Both will be additive and complimentary as some will continue to use FFR and some will change to iFR or new start of the technique.


Q
Between the two, which is a better prognosticator?
A.

Based on these 2 major RCT, both are equal from prognosis and f/u MACE at 1 year point of view.


Q
Are the new AUC Guidelines a positive, a negative or neutral?
A.

New AUC guidelines for stable CAD is superb addition to this field as authors have addressed numerous outstanding issues encountered in daily practice and were lacking in the earlier documents.


Q
Is the reporting not too complicated?
A.

I agree that current report is slightly more complicated but more explicit also and we just need to retrain ourselves in the new classification.


Q
In a desire to self-regulate, is the pendulum not swinging too much towards curbing PCI?
A.

Actually pendulum is swinging against any revascularization (PCI or CABG) with special emphasis on MMT/GMT. This we have seen in NY state where both PCI and CABG are declining.


Q
Are we not over regulating? Is there a need for such severe self-reporting simply to arm insurers to deny coverage?

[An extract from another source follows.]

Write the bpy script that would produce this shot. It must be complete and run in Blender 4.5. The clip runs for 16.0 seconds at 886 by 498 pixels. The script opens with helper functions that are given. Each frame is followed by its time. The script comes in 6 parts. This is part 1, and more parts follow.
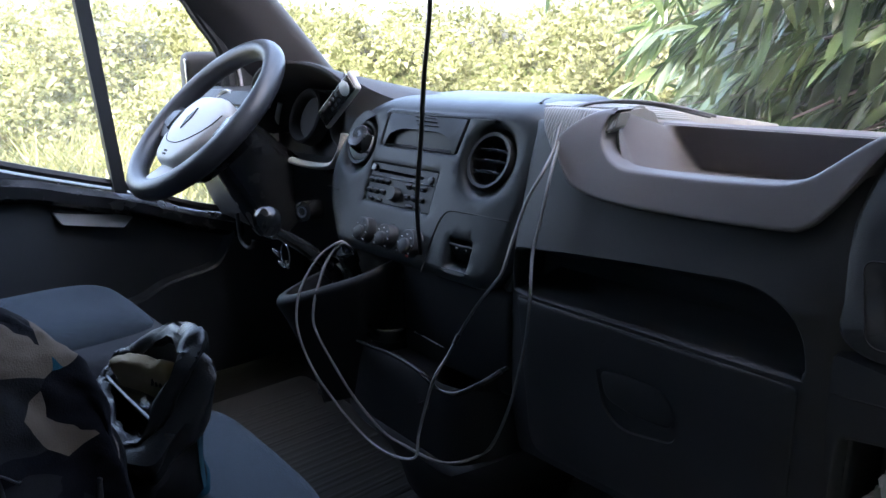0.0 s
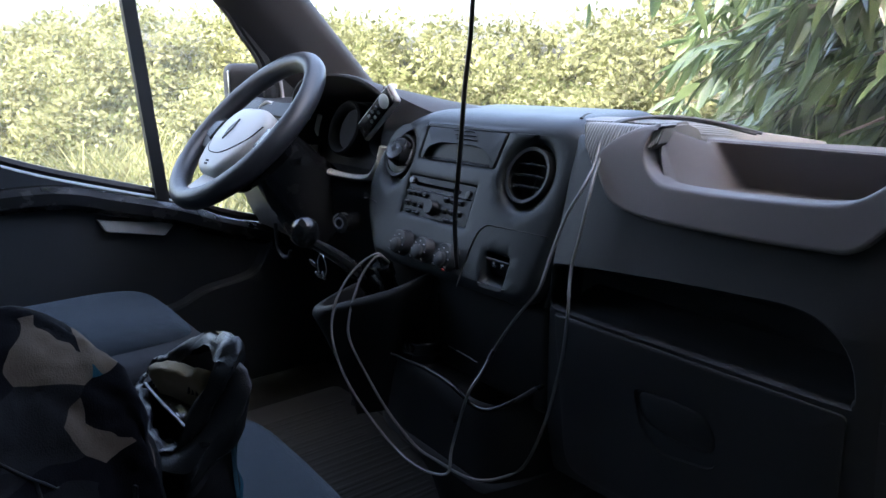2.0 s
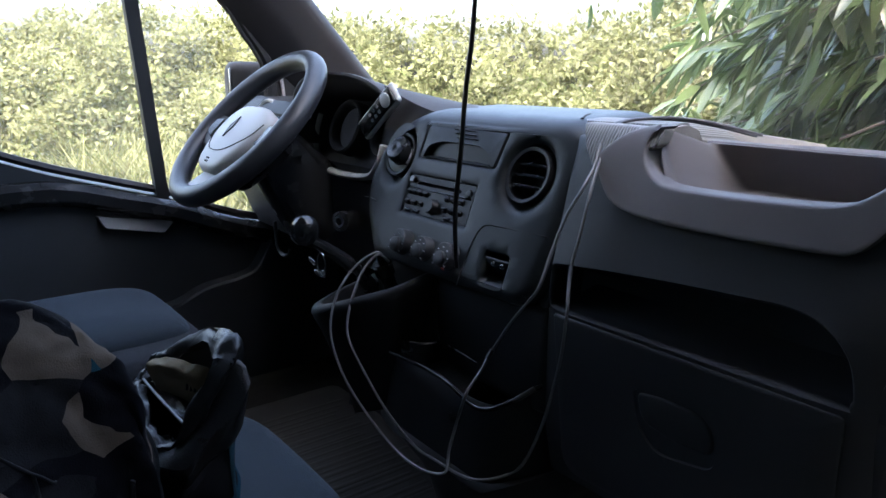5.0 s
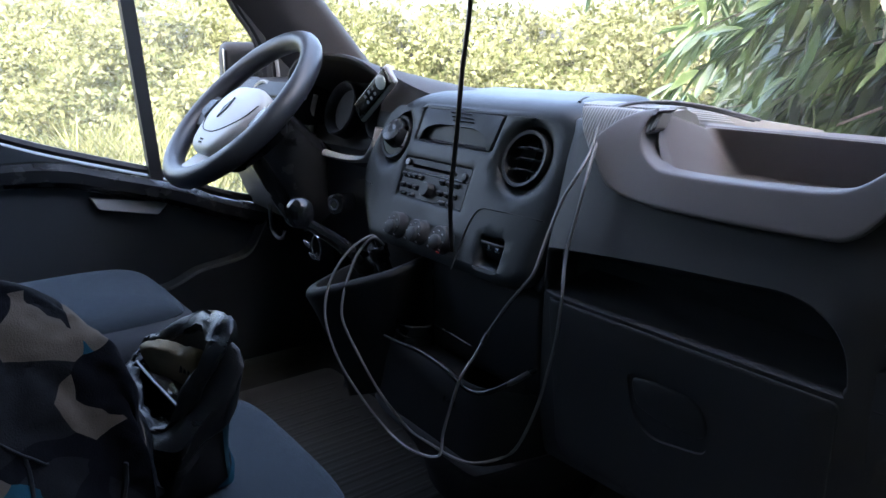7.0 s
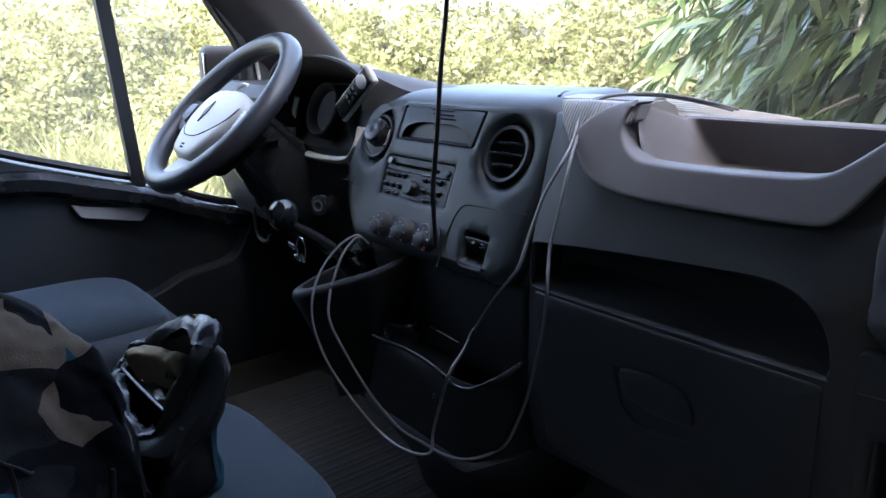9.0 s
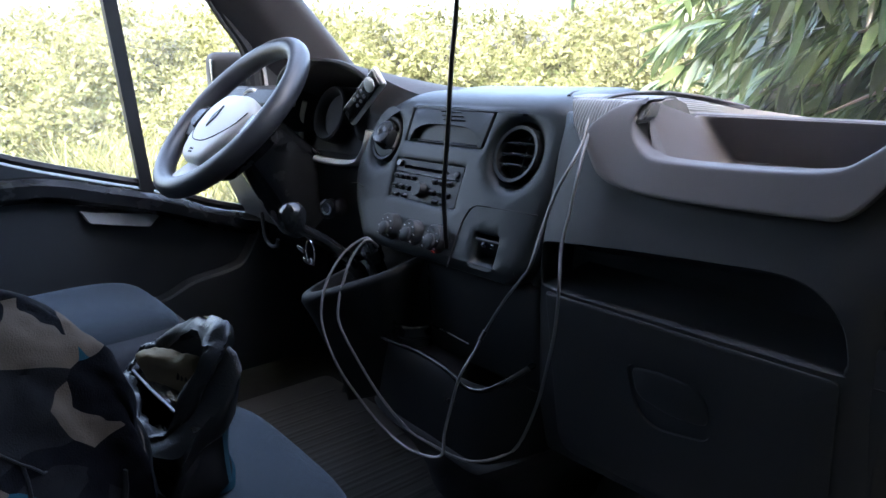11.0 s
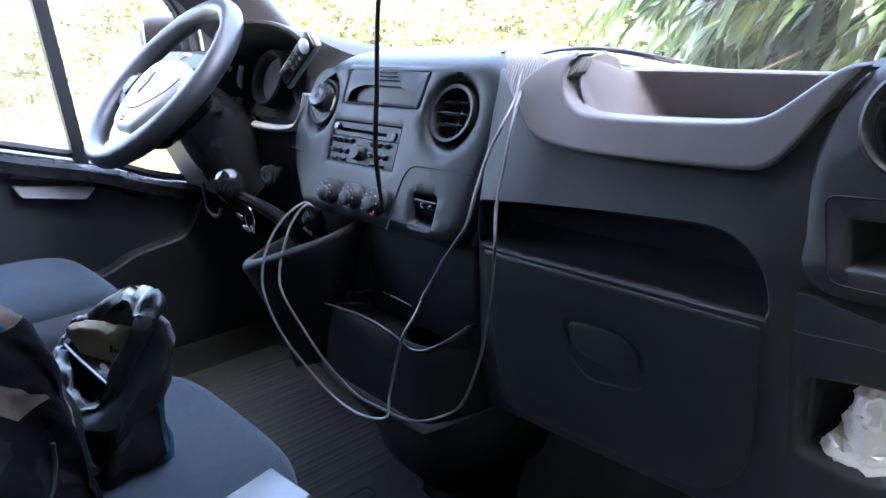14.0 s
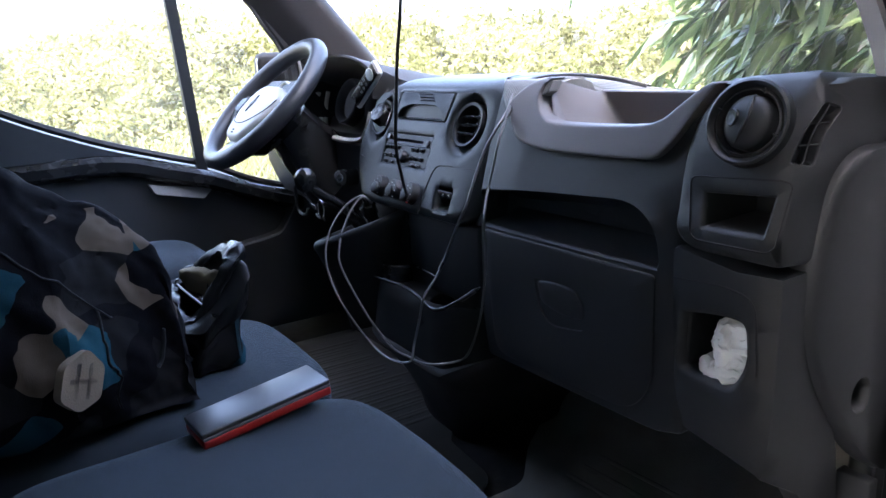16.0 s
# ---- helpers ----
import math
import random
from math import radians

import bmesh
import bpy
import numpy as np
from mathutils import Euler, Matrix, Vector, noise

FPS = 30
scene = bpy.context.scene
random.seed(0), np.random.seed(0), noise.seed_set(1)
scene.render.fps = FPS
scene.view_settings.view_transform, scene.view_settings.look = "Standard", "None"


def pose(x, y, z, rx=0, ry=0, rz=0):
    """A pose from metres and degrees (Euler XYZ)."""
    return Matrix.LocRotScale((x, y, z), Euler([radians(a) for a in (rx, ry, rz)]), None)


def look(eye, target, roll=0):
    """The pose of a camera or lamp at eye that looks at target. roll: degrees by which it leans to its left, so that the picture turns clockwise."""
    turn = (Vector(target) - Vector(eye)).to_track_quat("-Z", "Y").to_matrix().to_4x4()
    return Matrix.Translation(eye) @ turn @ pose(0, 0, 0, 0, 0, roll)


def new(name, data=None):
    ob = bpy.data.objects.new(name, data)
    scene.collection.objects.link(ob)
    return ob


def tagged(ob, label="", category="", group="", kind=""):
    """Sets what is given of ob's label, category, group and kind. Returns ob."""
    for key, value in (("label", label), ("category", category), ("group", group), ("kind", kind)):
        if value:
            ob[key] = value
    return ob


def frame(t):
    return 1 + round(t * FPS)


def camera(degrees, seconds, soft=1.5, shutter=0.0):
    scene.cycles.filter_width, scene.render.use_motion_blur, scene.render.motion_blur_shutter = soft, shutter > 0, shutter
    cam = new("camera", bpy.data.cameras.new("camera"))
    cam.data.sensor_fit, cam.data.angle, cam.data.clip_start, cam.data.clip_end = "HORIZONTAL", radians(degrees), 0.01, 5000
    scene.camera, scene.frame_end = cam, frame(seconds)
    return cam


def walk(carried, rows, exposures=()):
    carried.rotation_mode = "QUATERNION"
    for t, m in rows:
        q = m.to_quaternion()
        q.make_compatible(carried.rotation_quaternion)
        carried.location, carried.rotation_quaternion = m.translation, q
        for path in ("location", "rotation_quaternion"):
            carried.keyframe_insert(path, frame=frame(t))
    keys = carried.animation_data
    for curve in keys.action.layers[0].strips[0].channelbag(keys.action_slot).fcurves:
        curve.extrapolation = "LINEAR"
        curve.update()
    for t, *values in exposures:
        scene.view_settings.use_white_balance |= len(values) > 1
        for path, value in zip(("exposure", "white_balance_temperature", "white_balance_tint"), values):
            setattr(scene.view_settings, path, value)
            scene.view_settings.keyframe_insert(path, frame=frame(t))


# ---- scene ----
cam = camera(63.1, 16.0)
PATH = [
    (0, (0.965, -0.67, 0.872), (-0.51, 0.576, 0.353), -0.7),
    (0.5, (0.963, -0.668, 0.871), (-0.533, 0.557, 0.358), -0.7),
    (1, (0.962, -0.668, 0.873), (-0.544, 0.551, 0.376), -0.3),
    (1.5, (0.961, -0.669, 0.873), (-0.558, 0.536, 0.384), -0.3),
    (2, (0.958, -0.668, 0.874), (-0.584, 0.509, 0.387), -0.3),
    (2.5, (0.959, -0.672, 0.876), (-0.588, 0.506, 0.409), -0.2),
    (3, (0.96, -0.668, 0.874), (-0.593, 0.501, 0.405), -0.4),
    (5.5, (0.958, -0.669, 0.871), (-0.578, 0.515, 0.381), 0.4),
    (6, (0.958, -0.666, 0.872), (-0.572, 0.517, 0.363), 0.3),
    (6.5, (0.953, -0.667, 0.872), (-0.574, 0.511, 0.343), 0.3),
    (7, (0.955, -0.666, 0.87), (-0.569, 0.516, 0.342), 0.7),
    (7.5, (0.953, -0.665, 0.869), (-0.577, 0.509, 0.339), 0.1),
    (8, (0.957, -0.668, 0.869), (-0.557, 0.53, 0.347), -0.1),
    (8.5, (0.959, -0.668, 0.869), (-0.538, 0.552, 0.351), -0.4),
    (9, (0.959, -0.663, 0.866), (-0.545, 0.545, 0.338), -0.7),
    (9.2, (0.957, -0.664, 0.864), (-0.553, 0.543, 0.35), -0.3),
    (11.3, (0.954, -0.668, 0.855), (-0.561, 0.535, 0.347), -1.4),
    (11.5, (0.955, -0.666, 0.854), (-0.548, 0.546, 0.331), -1.8),
    (12, (0.959, -0.659, 0.85), (-0.525, 0.56, 0.291), -2.0),
    (12.5, (0.959, -0.652, 0.848), (-0.532, 0.548, 0.268), -2.1),
    (13, (0.956, -0.652, 0.848), (-0.529, 0.545, 0.246), -1.5),
    (13.5, (0.958, -0.651, 0.85), (-0.525, 0.554, 0.259), -1.4),
    (14, (0.971, -0.646, 0.846), (-0.454, 0.623, 0.249), -2.0),
    (14.2, (0.989, -0.648, 0.839), (-0.413, 0.655, 0.26), -2.2),
    (14.5, (1.055, -0.622, 0.836), (-0.342, 0.675, 0.233), -3.2),
    (14.8, (1.16, -0.601, 0.838), (-0.257, 0.679, 0.242), -2.8),
    (15, (1.219, -0.592, 0.819), (-0.22, 0.667, 0.233), -2.0),
    (15.2, (1.264, -0.595, 0.82), (-0.226, 0.602, 0.23), -1.9),
    (15.5, (1.287, -0.613, 0.821), (-0.278, 0.5, 0.263), -1.9),
    (16, (1.304, -0.717, 0.834), (-0.321, 0.336, 0.336), -2.1),
]
walk(cam, [(t, look(eye, target, roll)) for t, eye, target, roll in PATH], [(0, 4.2, 6300, 11), (1, 4.0, 6300, 11), (4, 3.55, 6300, 11), (7, 4.05, 6250, 11), (9, 4.15, 6300, 11), (11.5, 4.3, 6350, 11), (13, 5.05, 6300, 13), (14, 5.35, 6200, 13), (14.5, 5.45, 6150, 14), (15.3, 5.45, 6150, 15), (16, 4.6, 6200, 15)])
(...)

You do not see such reporting in other specialties?
A.

I fully agree and as outlined in the document, that AUC should not be used to deny payment for a clinical condition; hence the word used now is 'rarely appropriate care' rather then earlier Inappropriate care.


Q
There are also medico-legal implications of such reporting - after all, were the guidelines not sufficient for this purpose?
A.

I will say that current AUC terminology has less medico legal ramification and hence is a positive effort.